Three-dimensional computational modeling of fluid-structure interaction: Study of diastolic function in a thin-walled left heart model.

摘要

Aided by advancements in computer speed and modeling techniques, computational modeling of cardiac function has continued to develop over the past twenty years. These models have grown from static two-dimensional models that looked at either the associated fluid or solid mechanics to simulations that incorporate elaborate three-dimensional geometries with moving boundaries. The goal of the current study was to develop a computational method that provides blood-tissue interaction under physiologic Reynolds numbers, and then apply it to thin-walled models of cardiac chambers.

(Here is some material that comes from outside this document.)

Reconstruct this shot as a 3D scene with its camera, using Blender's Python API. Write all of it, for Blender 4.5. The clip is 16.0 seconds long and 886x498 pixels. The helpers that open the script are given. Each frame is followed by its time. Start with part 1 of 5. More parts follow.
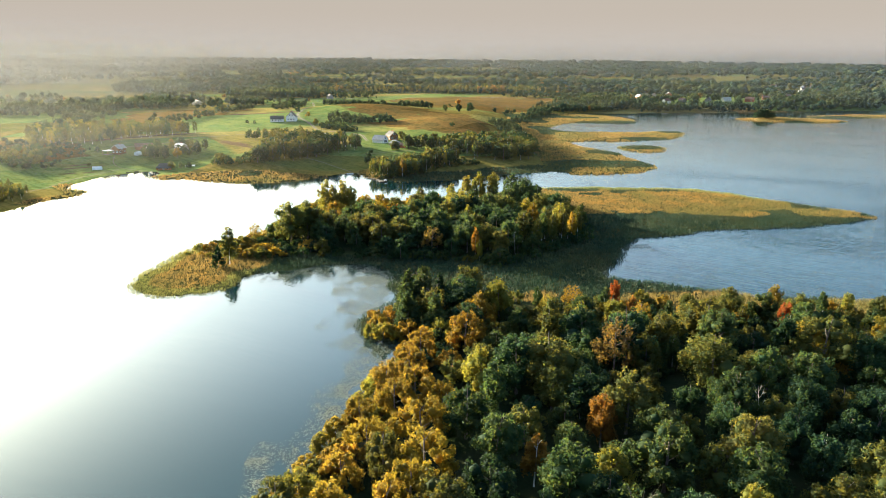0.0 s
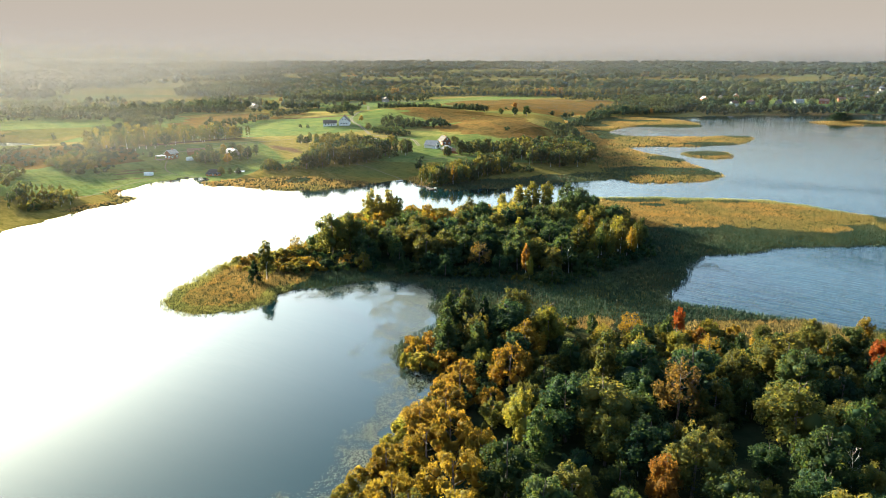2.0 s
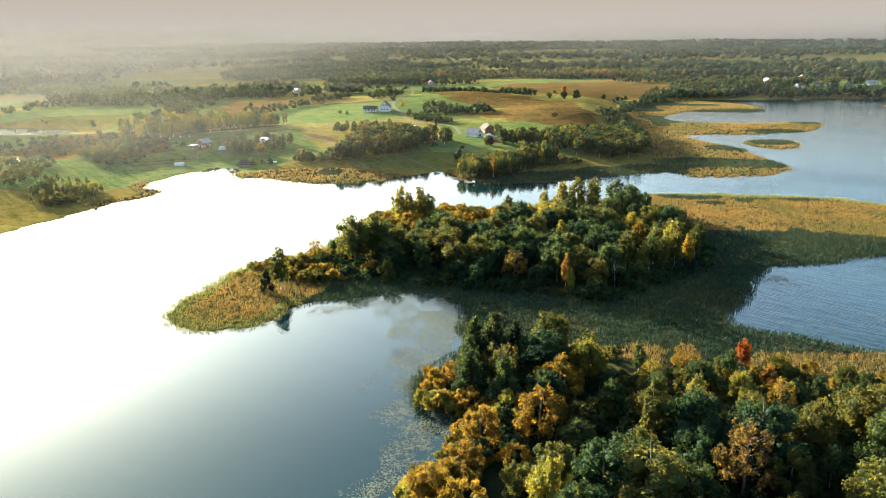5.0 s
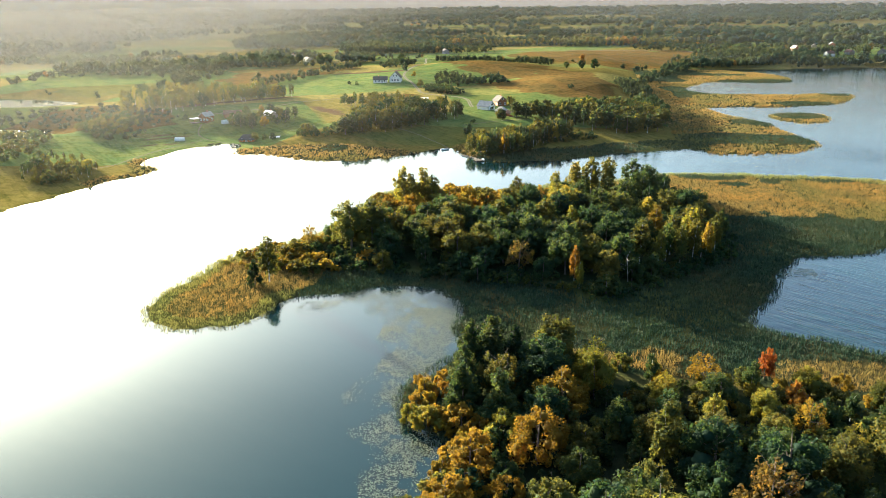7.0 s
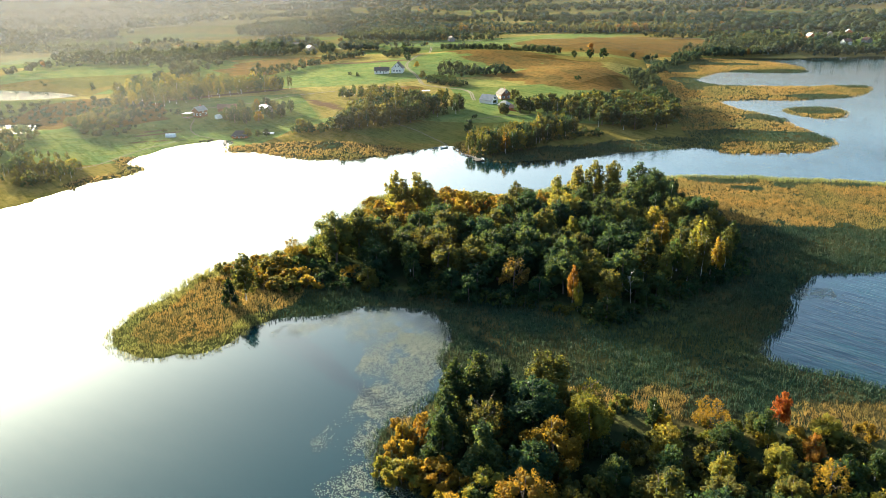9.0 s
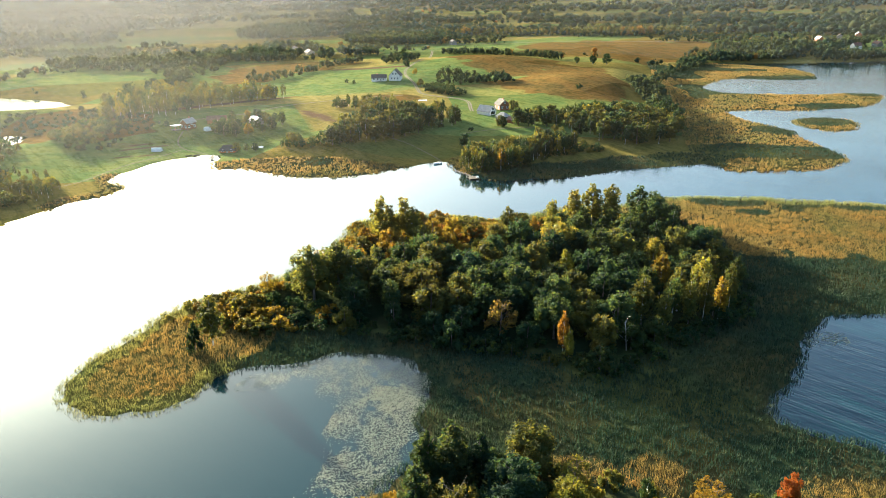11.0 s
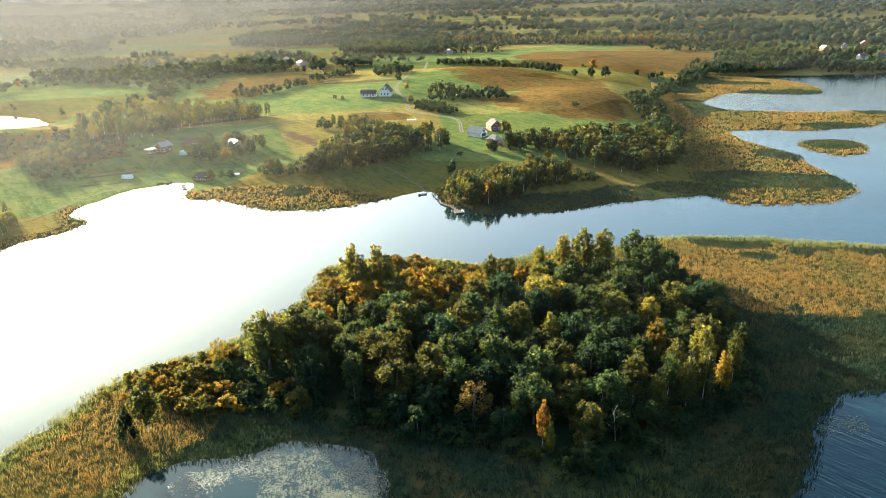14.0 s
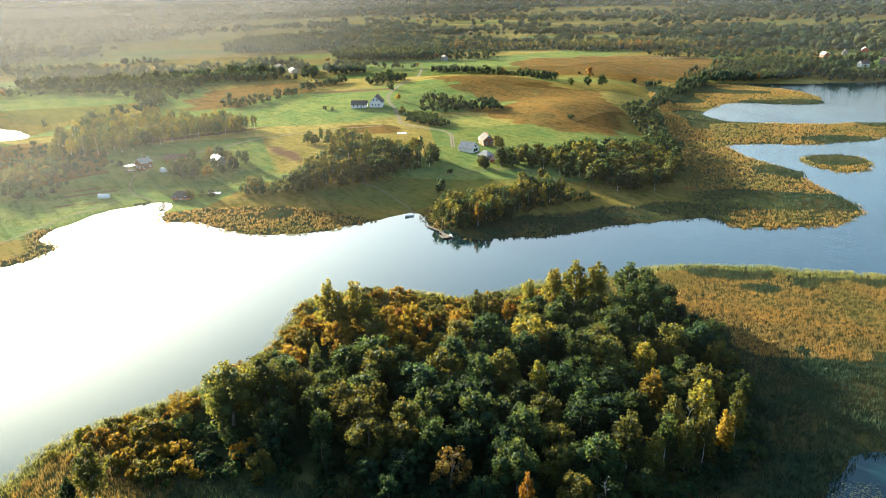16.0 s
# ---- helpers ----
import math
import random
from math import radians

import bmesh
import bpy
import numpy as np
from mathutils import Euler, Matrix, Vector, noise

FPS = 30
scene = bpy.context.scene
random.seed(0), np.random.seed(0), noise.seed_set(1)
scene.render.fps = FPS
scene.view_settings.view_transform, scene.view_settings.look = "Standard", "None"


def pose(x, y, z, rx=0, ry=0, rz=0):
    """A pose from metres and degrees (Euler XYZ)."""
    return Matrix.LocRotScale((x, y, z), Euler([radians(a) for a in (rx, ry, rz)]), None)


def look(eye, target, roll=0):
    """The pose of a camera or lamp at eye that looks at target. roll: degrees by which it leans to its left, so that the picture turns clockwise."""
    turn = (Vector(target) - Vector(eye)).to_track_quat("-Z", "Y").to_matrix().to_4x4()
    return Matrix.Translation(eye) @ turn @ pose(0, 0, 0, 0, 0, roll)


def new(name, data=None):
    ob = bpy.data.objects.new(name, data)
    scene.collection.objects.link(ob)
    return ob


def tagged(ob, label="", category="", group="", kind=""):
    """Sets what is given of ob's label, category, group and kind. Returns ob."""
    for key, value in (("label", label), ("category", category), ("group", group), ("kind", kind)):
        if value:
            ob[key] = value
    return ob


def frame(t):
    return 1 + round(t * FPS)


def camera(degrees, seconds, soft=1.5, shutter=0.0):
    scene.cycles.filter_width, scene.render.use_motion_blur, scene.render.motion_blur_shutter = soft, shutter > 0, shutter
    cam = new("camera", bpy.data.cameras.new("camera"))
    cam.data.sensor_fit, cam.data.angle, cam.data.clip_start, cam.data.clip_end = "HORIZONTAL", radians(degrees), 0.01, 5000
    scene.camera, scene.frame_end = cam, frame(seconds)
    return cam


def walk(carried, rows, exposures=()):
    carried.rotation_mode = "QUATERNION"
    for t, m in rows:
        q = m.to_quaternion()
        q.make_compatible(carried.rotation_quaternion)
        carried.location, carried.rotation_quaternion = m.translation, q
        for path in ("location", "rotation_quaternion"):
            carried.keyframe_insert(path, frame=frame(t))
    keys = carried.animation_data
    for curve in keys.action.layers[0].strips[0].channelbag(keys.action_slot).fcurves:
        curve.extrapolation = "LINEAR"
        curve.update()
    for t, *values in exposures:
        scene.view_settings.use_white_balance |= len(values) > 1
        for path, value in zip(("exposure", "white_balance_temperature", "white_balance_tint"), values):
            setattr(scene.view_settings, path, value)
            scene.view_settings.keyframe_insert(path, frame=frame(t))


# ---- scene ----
cam = camera(64.1, 16.0, soft=0.66)
PATH = [
    (0, (0.12, -0.00, 72.73), (-0.96, 96.34, 45.94), 0.52),
    (0.5, (0.78, 4.19, 72.83), (-2.37, 100.47, 46.00), 0.38),
    (1, (1.50, 8.43, 72.97), (-3.85, 104.63, 46.19), 0.24),
    (1.5, (2.20, 12.67, 73.19), (-5.06, 108.75, 46.46), 0.16),
    (2, (2.75, 17.03, 73.41), (-6.28, 113.00, 46.80), 0.03),
    (2.5, (3.26, 21.36, 73.59), (-7.24, 117.23, 47.14), -0.07),
    (3, (3.73, 25.77, 73.78), (-8.10, 121.47, 47.30), -0.14),
    (3.5, (4.21, 30.13, 74.01), (-8.73, 125.66, 47.44), -0.13),
    (4, (4.73, 34.47, 74.39), (-9.29, 129.69, 47.25), -0.29),
    (6.5, (7.77, 55.57, 76.00), (-9.86, 148.54, 43.66), -0.63),
    (7, (8.31, 59.86, 76.50), (-9.74, 152.42, 43.23), -0.69),
    (7.5, (8.88, 64.01, 77.05), (-9.53, 156.25, 43.09), -0.75),
    (8, (9.42, 68.18, 77.79), (-9.29, 160.14, 43.23), -0.75),
    (8.5, (9.95, 72.43, 78.77), (-9.01, 164.18, 43.80), -0.75),
    (9, (10.64, 76.84, 79.93), (-8.57, 168.44, 44.72), -0.79),
    (11.5, (14.03, 98.62, 86.40), (-6.09, 189.96, 51.01), -0.88),
    (12, (14.57, 103.05, 87.63), (-5.62, 194.40, 52.31), -0.87),
    (12.5, (14.94, 107.41, 88.86), (-5.33, 198.76, 53.57), -0.86),
    (13, (15.40, 111.73, 90.17), (-4.88, 203.09, 54.94), -0.90),
    (13.5, (15.85, 115.96, 91.46), (-4.46, 207.31, 56.21), -0.91),
    (14, (16.29, 120.25, 92.74), (-4.04, 211.62, 57.55), -0.92),
    (14.5, (16.71, 124.47, 93.93), (-3.63, 215.86, 58.79), -0.91),
    (15, (17.08, 128.71, 95.09), (-3.21, 220.13, 60.01), -0.91),
    (15.5, (17.34, 133.00, 96.26), (-2.89, 224.43, 61.18), -0.90),
    (16, (17.67, 137.45, 97.46), (-2.52, 228.91, 62.44), -0.92),
]
walk(cam, [(t, look(eye, target, roll)) for t, eye, target, roll in PATH], [(0, 2.95, 5450, 3), (16, 2.95, 5450, 3)])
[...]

To accomplish this goal, the Immersed Boundary Method was used to provide the interaction of the tissue and blood in response to fluid forces and changes in tissue pathophysiology. The fluid mass and momentum conservation equations were solved by Patankar's Semi-Implicit Method for Pressure Linked Equations (SIMPLE) to provide solution stability at physiologic Reynolds numbers. Initially, these methods were applied to a thin-walled, truncated ellipsoid model that contracted over a 100 msec period to test the feasibility of combining them to achieve physiologic Reynolds numbers. The methods were then applied to a left heart model of diastolic function consisting of the left ventricle, left atrium, and pulmonary flow. The input functions for this model consisted of the pulmonary driving pressure and time-dependent relationship for changes in tissue properties during the simulation. The results obtained from the left heart model were compared to clinically observed diastolic flow conditions for validation. The model was first applied to normal diastolic function. Then, cases involving delayed ventricular relaxation, increased ventricular stiffness, increased atrial contraction, and atrial fibrillation were compared to the normal case to illustrate the effect of these diseases on the flow fields.